The wide shot shows Kate's parents have made a decisive move with all their decorations away from the paper chain and spherical multicoloured tissue paper fold-out bells that always seem to be heavily torn even the first time you put them up, to the futuristic (and more hardwearing) all-tinfoil spiky stars and tinsel look, which is as it should be. Note also a washing line arrangement of Christmas cards top right, and lurking in the background, a forlorn-looking standard lamp. Also, it looks like someone ought to be attending to those vol-au-vents in the oven.

It may be a Christmas fantasy, but there's no denying the odd sign of the times - at the height of the drawn-out Blokes Up Stepladders with Buckets of Fake Polystyrene Snow Union strike, Kate has to use her own initiative. That year's Crackerjack Christmas Special was a sparse affair indeed.

'Now dear, Auntie Joan's a guest in this house and if she wants the King's Singers on that's what we're having on. You can watch Morecambe and Wise any time.'

A poignant moment - it's goodbye to the last Gooseberry Cream in the realm.

All well and good, but it's hardly a proper production number of madness of the sort you'd expect. Another performance, on Kate's own Christmas Special the following year, was a bog-standard 'at the piano' affair. This, however, more than makes up for it, presumably composed in honour of that unvenerable institution, the Radio 1 DJs' Christmas Party.

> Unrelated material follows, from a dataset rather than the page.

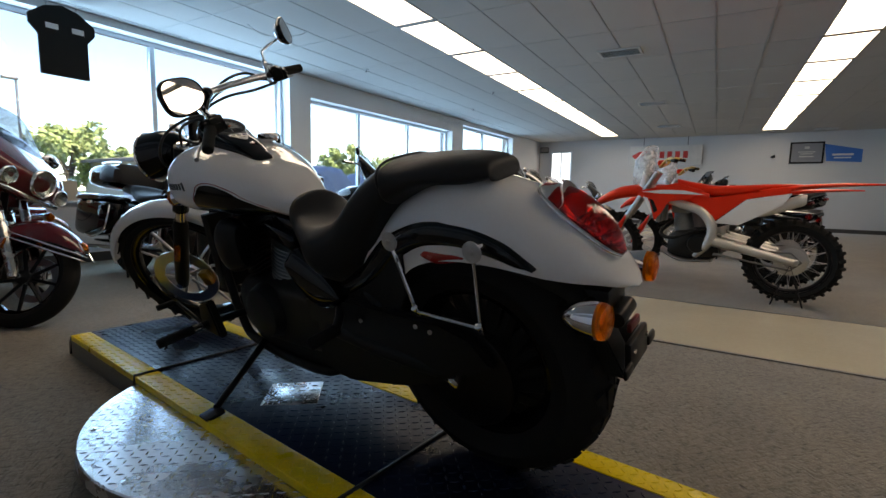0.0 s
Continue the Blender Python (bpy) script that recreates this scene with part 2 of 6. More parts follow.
M = dict(
    carpet=carpet_mat(),
    vinyl=mat("cream_vinyl", (0.56, 0.50, 0.38), 0.16, vary=0.06, scale=2, fine=60, rough_vary=0.35),
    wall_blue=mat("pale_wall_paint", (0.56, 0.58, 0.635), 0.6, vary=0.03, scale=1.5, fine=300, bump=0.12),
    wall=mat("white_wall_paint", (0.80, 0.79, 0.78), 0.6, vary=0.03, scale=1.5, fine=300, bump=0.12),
    # white wall paint darkened: the far end's dimmer light is put into the colour
    wall_far=mat("dimmed_white_wall", (0.56, 0.57, 0.59), 0.6, vary=0.03, scale=1.5, fine=300, bump=0.12),
    grey_band=mat("grey_wall_band", (0.22, 0.23, 0.26), 0.6, vary=0.05),
    baseboard=mat("rubber_base", (0.055, 0.05, 0.048), 0.5, vary=0.15),
    ceiling=mat("ceiling_tile", (0.52, 0.515, 0.50), 0.9, vary=0.05, scale=3, fine=420, bump=0.5),
    grid=mat("ceiling_grid", (0.46, 0.46, 0.45), 0.6),
    panel=lamp_mat("light_panel", (1.0, 0.935, 0.82), 1.32),
    vent=mat("vent_metal", (0.62, 0.62, 0.60), 0.5),
    dark_gap=mat("dark_gap", (0.02, 0.02, 0.02), 0.9),
    alu=mat("window_frame", (0.55, 0.6, 0.65), 0.35, metal=0.6, vary=0.05),
    sill=mat("window_sill", (0.6, 0.6, 0.58), 0.4, vary=0.05),
    glass=glass_mat("window_glass"),
    plate=mat("tread_plate", (0.60, 0.60, 0.615), 0.25, metal=1.0, vary=0.12, scale=7, fine=70, bump=0.35, rough_vary=0.35),
    yellow=mat("yellow_paint", (0.86, 0.60, 0.006), 0.36, vary=0.16, scale=9, fine=160, bump=0.2, rough_vary=0.3, spec=0.3),
    # near-black paint, its base tinted blue in place of the reflected sky
    plate_black=mat("sky_tinted_black_plate", (0.004, 0.010, 0.029), 0.30, vary=0.3, scale=6, fine=150, rough_vary=0.3, spec=0.15, bump=0.2),
    rubber=mat("tyre_rubber", (0.013, 0.013, 0.013), 0.75, vary=0.25, scale=20, fine=260, bump=0.3, spec=0.15),
    black=mat("gloss_black", (0.003, 0.003, 0.0035), 0.07, vary=0.1, coat=0.6, spec=0.06),
    satin=mat("satin_black", (0.007, 0.007, 0.008), 0.36, vary=0.2, bump=0.05, spec=0.2),
    matt=mat("matt_black", (0.009, 0.009, 0.009), 0.55, vary=0.25, bump=0.15, spec=0.2),
    white=mat("pearl_white", (0.86, 0.845, 0.84), 0.12, vary=0.02, coat=1.0, scale=3),
    chrome=mat("chrome", (0.84, 0.84, 0.86), 0.06, metal=1.0, vary=0.02, rough_vary=0.5),
    alloy=mat("cast_alloy", (0.62, 0.61, 0.59), 0.42, metal=0.8, vary=0.08),
    steel=mat("brushed_steel", (0.5, 0.5, 0.5), 0.3, metal=1.0, vary=0.1),
    fork_metal=mat("satin_fork", (0.52, 0.51, 0.49), 0.24, metal=1.0, vary=0.08, rough_vary=0.3),
    dull=mat("dull_metal", (0.22, 0.22, 0.22), 0.45, metal=0.9, vary=0.2),
    leather=mat("seat_vinyl", (0.012, 0.012, 0.0135), 0.48, vary=0.12, scale=12, fine=420, bump=0.35, spec=0.32),
    red_lens=lens_mat("red_lens", (0.80, 0.012, 0.010), 0.05, 0.92, 0.16, 0.05),
    amber=lens_mat("amber_lens", (1.0, 0.21, 0.003), 0.05, 0.88, 0.25, 0.0, 240),
    clear=lens_mat("clear_lens", (0.97, 0.98, 0.98), 0.03, 1.0, 0.12, 0.0),
    red_refl=mat("reflector_red", (0.36, 0.010, 0.008), 0.25, vary=0.15, fine=400, bump=0.3, coat=0.5),
    red_line=mat("red_pinstripe", (0.28, 0.012, 0.010), 0.3),
    bowl=mat("lamp_reflector", (0.90, 0.89, 0.86), 0.30, metal=0.4, vary=0.12, scale=60, fine=300, bump=0.3),
    mirror=mat("mirror_glass", (0.78, 0.79, 0.80), 0.015, metal=1.0, vary=0.01),
    maroon=mat("maroon_paint", (0.115, 0.009, 0.011), 0.14, vary=0.08, coat=1.0),
    red_dark=mat("dark_red_paint", (0.11, 0.010, 0.007), 0.16, vary=0.08, coat=1.0),
    brown=mat("bronze_brown_paint", (0.075, 0.066, 0.060), 0.18, vary=0.08, coat=1.0, metal=0.2),
    silver=mat("silver_paint", (0.42, 0.42, 0.43), 0.22, vary=0.05, coat=1.0, metal=0.4),
    orange_red=mat("red_plastic", (0.86, 0.036, 0.012), 0.34, vary=0.06, scale=6, spec=0.3),
    white_plastic=mat("white_plastic", (0.78, 0.78, 0.78), 0.32, vary=0.04),
    gold=mat("gold_anodised", (0.55, 0.34, 0.09), 0.3, metal=1.0),
    cardboard=mat("cardboard", (0.62, 0.47, 0.32), 0.8, vary=0.12, fine=90),
    asphalt=mat("asphalt", (0.055, 0.055, 0.057), 0.9, vary=0.2, scale=0.6, fine=20),
    grass=mat("grass", (0.06, 0.10, 0.03), 0.9, vary=0.3, scale=0.5, fine=8),
    leaf=leaf_mat("leaves", (0.19, 0.26, 0.09)),
    bark=mat("bark", (0.10, 0.075, 0.05), 0.9, vary=0.3, bump=0.5),
    brick=mat("building_wall", (0.35, 0.33, 0.30), 0.8, vary=0.12),
    roof=mat("roof", (0.12, 0.12, 0.13), 0.8, vary=0.15),
    car_white=mat("car_white", (0.7, 0.7, 0.7), 0.2, coat=1.0),
    car_blue=mat("car_blue", (0.03, 0.07, 0.2), 0.2, coat=1.0),
    tint=glass_mat("tinted_screen", (0.35, 0.36, 0.38), 0.12),
    screen=glass_mat("clear_screen", (0.93, 0.95, 0.95), 0.1),
    sign_white=mat("sign_white", (0.62, 0.62, 0.62), 0.4),
    sign_red=mat("sign_red", (0.55, 0.02, 0.02), 0.4),
    dial=mat("dial_silver", (0.619, 0.612, 0.569), 0.45, vary=0.05, fine=300),
    dial_black=mat("dial_black", (0.012, 0.012, 0.014), 0.5),
    needle=mat("needle_orange", (1.0, 0.15, 0.02), 0.5),
    lcd=mat("lcd_grey", (0.12, 0.13, 0.11), 0.3),
    green=mat("green_telltale", (0.004, 0.06, 0.045), 0.25, coat=0.4),
    blue=mat("blue_telltale", (0.006, 0.012, 0.20), 0.25, coat=0.4),
    badge=mat("badge_silver", (0.5, 0.5, 0.5), 0.3, metal=0.5),
    print_dark=mat("dark_print", (0.02, 0.02, 0.02), 0.5),
    print_white=mat("white_print", (0.88, 0.88, 0.87), 0.5),
    outlet=mat("outlet_plastic", (0.72, 0.68, 0.58), 0.4),
    lug=mat("tread_lugs", (0.68, 0.68, 0.69), 0.2, metal=1.0, vary=0.15, scale=9, rough_vary=0.4),
    dial_glass=glass_mat("instrument_glass", (0.97, 0.97, 0.97), 0.022),
    hood_grey=mat("satin_chrome", (0.66, 0.66, 0.67), 0.38, metal=0.9, vary=0.05),
    bag=film_mat("clear_plastic_bag"),
    blue_sign=mat("blue_sign", (0.03, 0.16, 0.5), 0.4),
    exhaust=mat("exhaust_black", (0.010, 0.010, 0.011), 0.33, vary=0.2, scale=14, fine=200, bump=0.05, spec=0.5, rough_vary=0.2),
    switch=mat("switch_black", (0.005, 0.005, 0.005), 0.26, vary=0.2, spec=0.16, bump=0.1),
    engine=mat("engine_black", (0.008, 0.008, 0.008), 0.42, vary=0.25, bump=0.2, spec=0.3),
    fin=mat("fin_edge", (0.34, 0.34, 0.34), 0.34, metal=1.0),
    cable=mat("cable_sleeve", (0.012, 0.012, 0.012), 0.45),
    sign_dark=mat("sign_black", (0.03, 0.032, 0.035), 0.4, vary=0.2, scale=4),
    sign_pale=mat("sign_grey", (0.42, 0.43, 0.44), 0.5, vary=0.06),
    tape=mat("parcel_tape", (0.45, 0.33, 0.2), 0.25),
    # red reflector darkened: the shade under the tail is put into its colour
    dark_refl=mat("shaded_red_reflector", (0.16, 0.010, 0.008), 0.35, vary=0.3, scale=20),
    # chrome darkened and roughened: the grey ceiling it mirrors is put into the finish
    cap_chrome=mat("dulled_chrome", (0.66, 0.66, 0.67), 0.15, metal=1.0, vary=0.04, rough_vary=0.3),
    # light and dark glints of the facets are put into the colour as mottling
    pressed=mat("sparkle_mottled_reflector", (0.62, 0.61, 0.58), 0.10, metal=1.0, vary=0.55, scale=45, fine=95, bump=1.0),
    tarp=mat("tarpaulin", (0.22, 0.28, 0.40), 0.55, vary=0.15, scale=3, fine=60, bump=0.3),
    car_glass=mat("dark_car_glass", (0.02, 0.025, 0.03), 0.05, coat=0.6),
    # no lamp: daylight is put into this glass as emission
    bright_pane=lamp_mat("self_lit_pane", (0.80, 0.90, 1.0), 0.6),
)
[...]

A Kitten in a Brandy Glass said...

I believe the correct name for that piece of wicker furniture is a fan-back chair or a peacock chair. They'll always be Jackanory chairs to me, though. Perhaps they ought to put a wobbly second-hand one in the diary room on the next series of Big Brother, in a credit-crunchy make-do-and-mend Pennywise way.

Phil Norman said...

You're right, of course! A Google image search for 'peacock chair' proves they're still popular today - although they still all look like Kate O'Mara's just got up from them to promenade on the verandah.